━━━━━ RECORDS TO USE
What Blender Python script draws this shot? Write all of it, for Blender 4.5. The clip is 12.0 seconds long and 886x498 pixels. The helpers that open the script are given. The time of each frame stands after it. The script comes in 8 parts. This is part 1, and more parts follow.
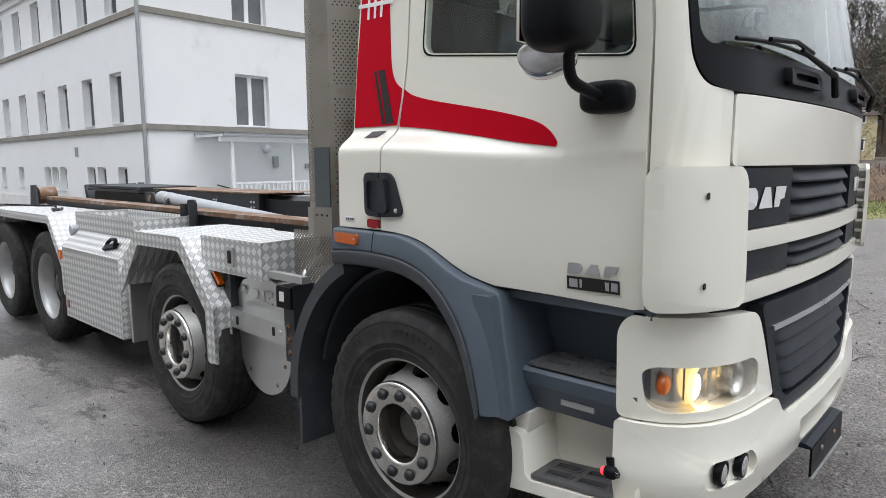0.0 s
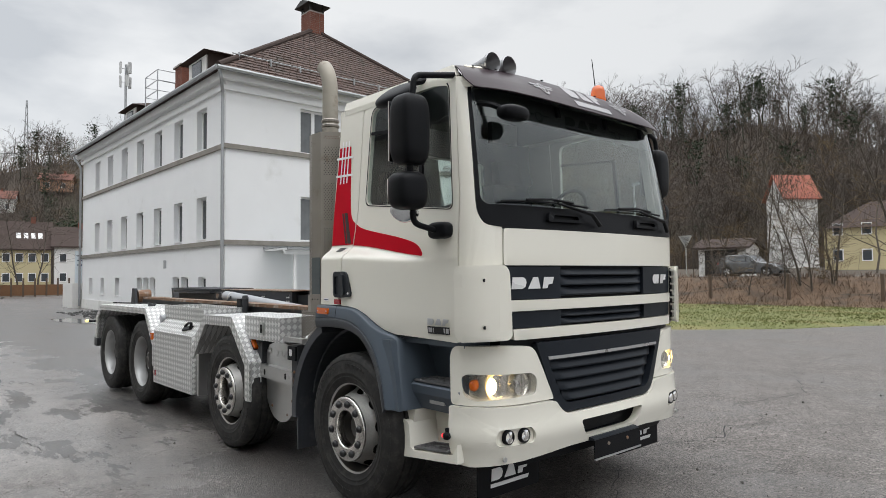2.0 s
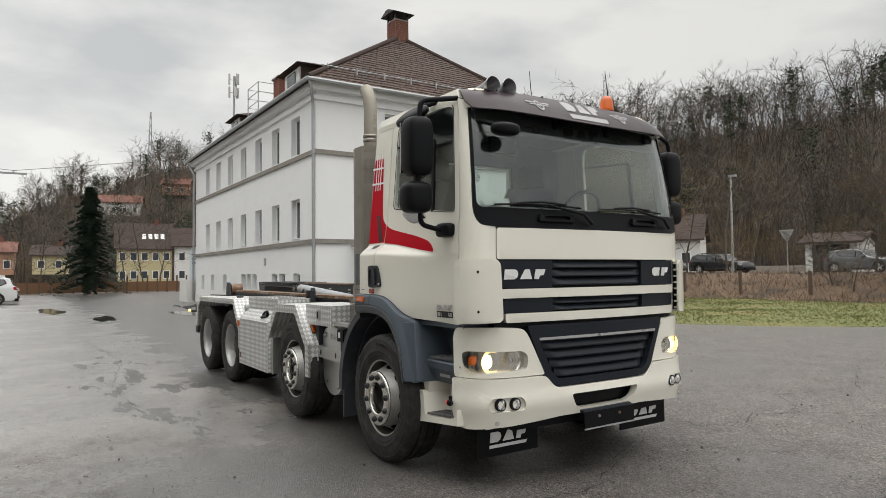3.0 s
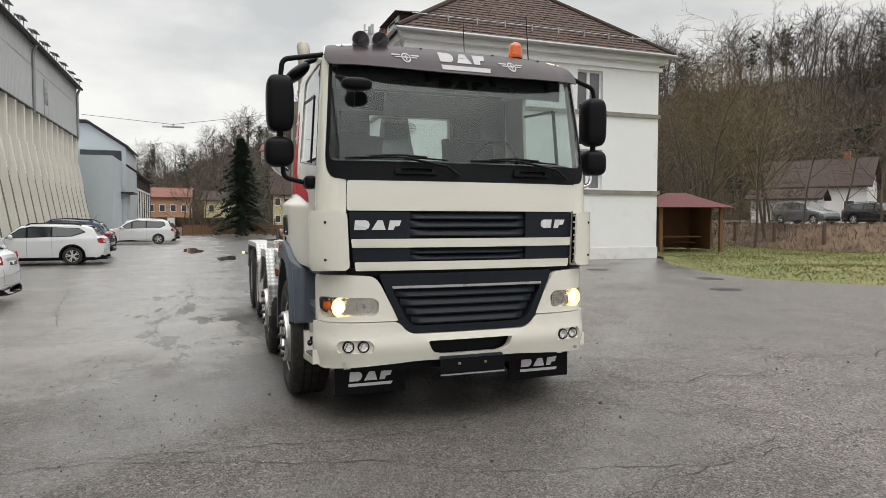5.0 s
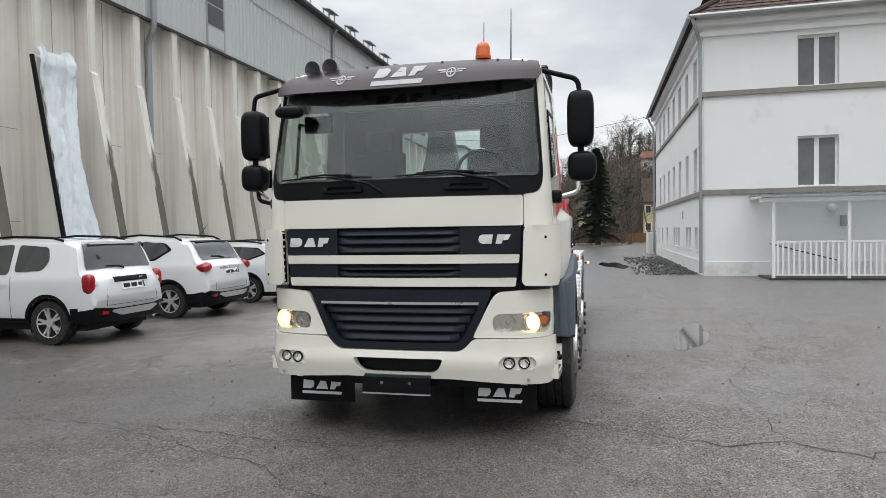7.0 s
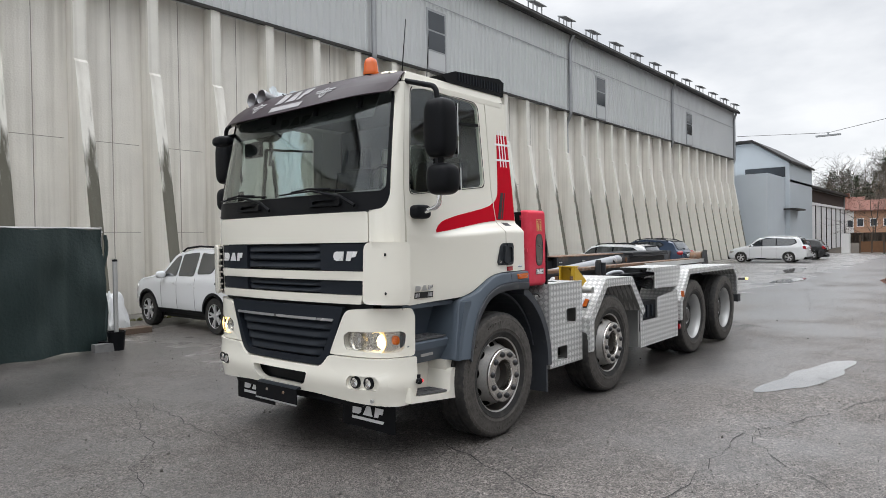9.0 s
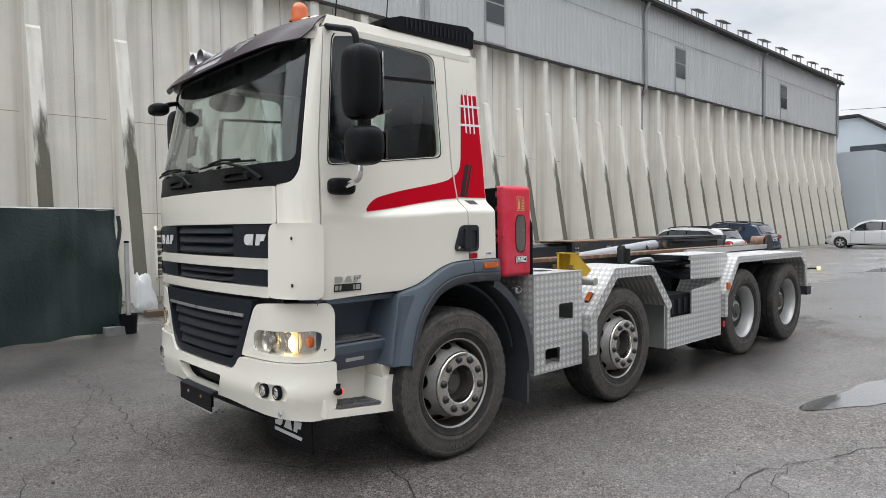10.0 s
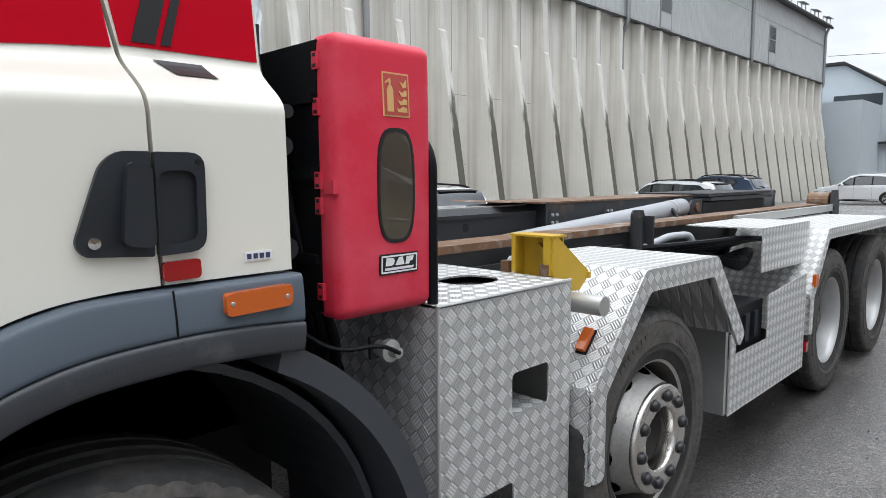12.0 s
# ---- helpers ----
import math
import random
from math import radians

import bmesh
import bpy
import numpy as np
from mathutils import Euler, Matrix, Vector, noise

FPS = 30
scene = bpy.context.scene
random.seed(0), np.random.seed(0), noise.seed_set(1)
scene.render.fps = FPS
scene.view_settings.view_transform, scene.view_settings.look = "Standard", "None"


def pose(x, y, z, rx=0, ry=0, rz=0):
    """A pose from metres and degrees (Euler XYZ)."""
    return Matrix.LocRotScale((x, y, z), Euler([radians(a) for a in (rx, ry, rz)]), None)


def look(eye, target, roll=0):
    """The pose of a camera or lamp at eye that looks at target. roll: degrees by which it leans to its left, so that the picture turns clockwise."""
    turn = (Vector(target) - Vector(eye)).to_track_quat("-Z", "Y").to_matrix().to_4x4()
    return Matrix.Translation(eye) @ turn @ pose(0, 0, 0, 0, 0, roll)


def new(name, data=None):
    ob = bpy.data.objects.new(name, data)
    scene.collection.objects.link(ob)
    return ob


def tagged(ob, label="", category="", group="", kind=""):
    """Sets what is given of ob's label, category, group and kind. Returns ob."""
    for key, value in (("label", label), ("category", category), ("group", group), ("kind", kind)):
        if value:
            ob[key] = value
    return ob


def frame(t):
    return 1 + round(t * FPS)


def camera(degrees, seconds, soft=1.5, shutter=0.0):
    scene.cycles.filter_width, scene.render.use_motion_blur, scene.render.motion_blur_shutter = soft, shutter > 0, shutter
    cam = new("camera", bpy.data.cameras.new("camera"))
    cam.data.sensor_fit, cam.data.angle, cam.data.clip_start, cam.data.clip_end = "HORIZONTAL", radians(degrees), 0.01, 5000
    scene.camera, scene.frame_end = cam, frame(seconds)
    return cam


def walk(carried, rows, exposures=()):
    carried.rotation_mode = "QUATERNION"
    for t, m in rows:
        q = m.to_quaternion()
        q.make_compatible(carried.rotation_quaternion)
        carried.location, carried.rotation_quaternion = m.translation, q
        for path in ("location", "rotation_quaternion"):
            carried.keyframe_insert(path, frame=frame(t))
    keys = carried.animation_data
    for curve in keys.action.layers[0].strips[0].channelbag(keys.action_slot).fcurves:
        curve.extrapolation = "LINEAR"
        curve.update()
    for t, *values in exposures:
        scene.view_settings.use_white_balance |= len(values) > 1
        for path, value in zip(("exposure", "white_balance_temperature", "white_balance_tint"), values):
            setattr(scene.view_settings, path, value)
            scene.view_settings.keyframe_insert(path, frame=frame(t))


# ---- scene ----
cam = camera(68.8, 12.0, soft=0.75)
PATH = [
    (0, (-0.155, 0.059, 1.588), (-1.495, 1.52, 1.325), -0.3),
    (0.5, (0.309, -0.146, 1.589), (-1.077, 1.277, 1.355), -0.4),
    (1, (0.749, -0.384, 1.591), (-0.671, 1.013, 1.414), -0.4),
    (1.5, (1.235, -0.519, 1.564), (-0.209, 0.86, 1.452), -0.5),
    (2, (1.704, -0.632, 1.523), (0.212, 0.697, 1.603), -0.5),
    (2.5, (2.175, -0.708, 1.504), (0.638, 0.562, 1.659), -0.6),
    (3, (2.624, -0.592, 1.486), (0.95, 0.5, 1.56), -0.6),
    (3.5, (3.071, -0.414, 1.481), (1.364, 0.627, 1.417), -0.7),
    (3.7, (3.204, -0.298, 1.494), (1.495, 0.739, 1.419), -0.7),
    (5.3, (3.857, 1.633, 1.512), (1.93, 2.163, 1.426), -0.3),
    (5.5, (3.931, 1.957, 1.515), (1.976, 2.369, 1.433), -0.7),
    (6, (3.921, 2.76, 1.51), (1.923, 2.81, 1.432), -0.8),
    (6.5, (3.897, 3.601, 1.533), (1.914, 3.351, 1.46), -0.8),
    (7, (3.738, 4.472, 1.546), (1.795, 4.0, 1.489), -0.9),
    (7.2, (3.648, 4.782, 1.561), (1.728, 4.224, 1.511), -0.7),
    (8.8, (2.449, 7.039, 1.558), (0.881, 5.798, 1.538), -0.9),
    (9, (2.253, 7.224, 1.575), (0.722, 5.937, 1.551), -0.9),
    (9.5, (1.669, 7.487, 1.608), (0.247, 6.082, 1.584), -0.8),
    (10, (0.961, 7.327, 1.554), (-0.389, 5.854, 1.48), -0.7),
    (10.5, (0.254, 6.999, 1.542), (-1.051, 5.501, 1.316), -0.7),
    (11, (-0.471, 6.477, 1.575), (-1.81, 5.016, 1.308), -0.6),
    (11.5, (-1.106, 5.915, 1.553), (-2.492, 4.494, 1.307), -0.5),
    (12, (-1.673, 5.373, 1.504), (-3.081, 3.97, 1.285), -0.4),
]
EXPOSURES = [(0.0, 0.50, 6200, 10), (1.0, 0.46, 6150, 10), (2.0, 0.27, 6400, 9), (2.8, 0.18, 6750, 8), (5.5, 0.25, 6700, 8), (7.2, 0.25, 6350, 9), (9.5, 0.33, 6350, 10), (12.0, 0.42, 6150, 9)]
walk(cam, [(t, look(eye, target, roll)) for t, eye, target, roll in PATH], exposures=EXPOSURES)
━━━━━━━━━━
━━━━━ RECORDS TO USE
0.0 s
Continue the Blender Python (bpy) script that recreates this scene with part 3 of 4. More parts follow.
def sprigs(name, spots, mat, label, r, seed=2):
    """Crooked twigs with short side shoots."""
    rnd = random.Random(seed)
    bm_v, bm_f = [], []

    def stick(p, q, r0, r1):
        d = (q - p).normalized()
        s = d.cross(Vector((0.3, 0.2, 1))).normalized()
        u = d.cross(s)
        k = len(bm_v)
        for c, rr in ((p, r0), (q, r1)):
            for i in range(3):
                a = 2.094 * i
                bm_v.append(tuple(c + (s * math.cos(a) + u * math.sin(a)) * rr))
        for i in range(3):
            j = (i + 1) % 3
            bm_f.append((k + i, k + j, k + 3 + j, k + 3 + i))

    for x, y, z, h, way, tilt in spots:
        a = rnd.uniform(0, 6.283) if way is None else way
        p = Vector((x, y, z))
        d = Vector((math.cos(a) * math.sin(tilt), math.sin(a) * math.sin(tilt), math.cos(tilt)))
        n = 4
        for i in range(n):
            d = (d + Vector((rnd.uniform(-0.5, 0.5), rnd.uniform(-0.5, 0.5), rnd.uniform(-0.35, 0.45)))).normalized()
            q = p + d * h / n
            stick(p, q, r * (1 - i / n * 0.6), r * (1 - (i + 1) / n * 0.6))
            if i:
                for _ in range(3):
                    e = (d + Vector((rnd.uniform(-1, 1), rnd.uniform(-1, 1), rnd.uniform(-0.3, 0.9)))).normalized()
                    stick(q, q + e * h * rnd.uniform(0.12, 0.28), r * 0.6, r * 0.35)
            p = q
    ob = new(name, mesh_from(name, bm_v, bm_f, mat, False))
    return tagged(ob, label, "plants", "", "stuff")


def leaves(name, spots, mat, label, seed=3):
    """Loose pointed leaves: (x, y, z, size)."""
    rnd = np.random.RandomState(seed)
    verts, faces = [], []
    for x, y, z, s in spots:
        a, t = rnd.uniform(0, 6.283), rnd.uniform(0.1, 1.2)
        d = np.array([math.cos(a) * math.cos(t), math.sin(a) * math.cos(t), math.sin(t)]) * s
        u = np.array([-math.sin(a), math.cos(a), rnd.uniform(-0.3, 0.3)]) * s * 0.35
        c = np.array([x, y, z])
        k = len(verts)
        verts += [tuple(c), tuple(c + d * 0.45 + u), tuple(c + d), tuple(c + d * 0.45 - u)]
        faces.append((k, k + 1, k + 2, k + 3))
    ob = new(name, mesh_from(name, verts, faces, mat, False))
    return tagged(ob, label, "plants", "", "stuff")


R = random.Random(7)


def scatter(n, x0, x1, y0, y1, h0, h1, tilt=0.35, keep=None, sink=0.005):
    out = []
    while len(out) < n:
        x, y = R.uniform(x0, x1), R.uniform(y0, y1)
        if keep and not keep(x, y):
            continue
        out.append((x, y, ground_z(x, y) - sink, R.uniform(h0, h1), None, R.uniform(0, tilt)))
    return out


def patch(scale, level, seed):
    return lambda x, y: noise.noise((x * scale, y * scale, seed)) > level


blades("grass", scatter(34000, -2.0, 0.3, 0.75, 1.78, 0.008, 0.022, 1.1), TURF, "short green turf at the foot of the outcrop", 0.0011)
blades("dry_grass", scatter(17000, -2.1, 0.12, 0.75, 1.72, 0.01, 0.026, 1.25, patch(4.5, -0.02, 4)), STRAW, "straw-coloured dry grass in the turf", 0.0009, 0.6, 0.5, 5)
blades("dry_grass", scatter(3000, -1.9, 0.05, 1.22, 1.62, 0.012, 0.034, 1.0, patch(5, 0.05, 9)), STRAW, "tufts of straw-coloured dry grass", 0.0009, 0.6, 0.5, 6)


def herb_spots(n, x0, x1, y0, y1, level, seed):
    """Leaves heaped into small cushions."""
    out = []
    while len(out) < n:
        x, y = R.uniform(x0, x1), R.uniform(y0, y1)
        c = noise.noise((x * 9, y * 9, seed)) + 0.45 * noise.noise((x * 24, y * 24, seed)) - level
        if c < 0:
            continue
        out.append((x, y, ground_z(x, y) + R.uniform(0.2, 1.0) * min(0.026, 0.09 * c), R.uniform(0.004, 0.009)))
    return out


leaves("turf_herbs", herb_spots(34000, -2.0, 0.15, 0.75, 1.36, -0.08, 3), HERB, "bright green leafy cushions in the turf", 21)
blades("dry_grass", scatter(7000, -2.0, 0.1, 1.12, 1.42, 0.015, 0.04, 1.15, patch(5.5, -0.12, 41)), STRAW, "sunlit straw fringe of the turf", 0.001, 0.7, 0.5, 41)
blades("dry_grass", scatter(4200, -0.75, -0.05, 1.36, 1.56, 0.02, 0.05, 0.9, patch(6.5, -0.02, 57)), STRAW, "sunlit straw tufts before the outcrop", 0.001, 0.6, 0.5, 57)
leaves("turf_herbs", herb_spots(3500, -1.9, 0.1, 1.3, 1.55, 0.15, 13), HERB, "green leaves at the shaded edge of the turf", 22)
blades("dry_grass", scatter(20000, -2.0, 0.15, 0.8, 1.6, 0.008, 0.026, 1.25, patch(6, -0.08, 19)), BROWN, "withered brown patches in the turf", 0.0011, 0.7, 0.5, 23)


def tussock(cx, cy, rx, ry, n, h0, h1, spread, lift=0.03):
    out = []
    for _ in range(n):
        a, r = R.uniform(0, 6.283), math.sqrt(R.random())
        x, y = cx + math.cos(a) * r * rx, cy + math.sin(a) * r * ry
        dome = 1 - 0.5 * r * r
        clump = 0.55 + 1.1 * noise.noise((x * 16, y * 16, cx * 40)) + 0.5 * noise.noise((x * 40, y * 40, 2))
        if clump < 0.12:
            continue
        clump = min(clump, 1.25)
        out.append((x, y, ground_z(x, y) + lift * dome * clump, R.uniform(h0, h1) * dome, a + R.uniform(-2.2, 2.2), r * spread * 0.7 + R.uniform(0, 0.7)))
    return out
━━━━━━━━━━
Return a copy of every line that includes the word "radians".

from math import radians
    return Matrix.LocRotScale((x, y, z), Euler([radians(a) for a in (rx, ry, rz)]), None)
    cam.data.sensor_fit, cam.data.angle, cam.data.clip_start, cam.data.clip_end = "HORIZONTAL", radians(degrees), 0.01, 5000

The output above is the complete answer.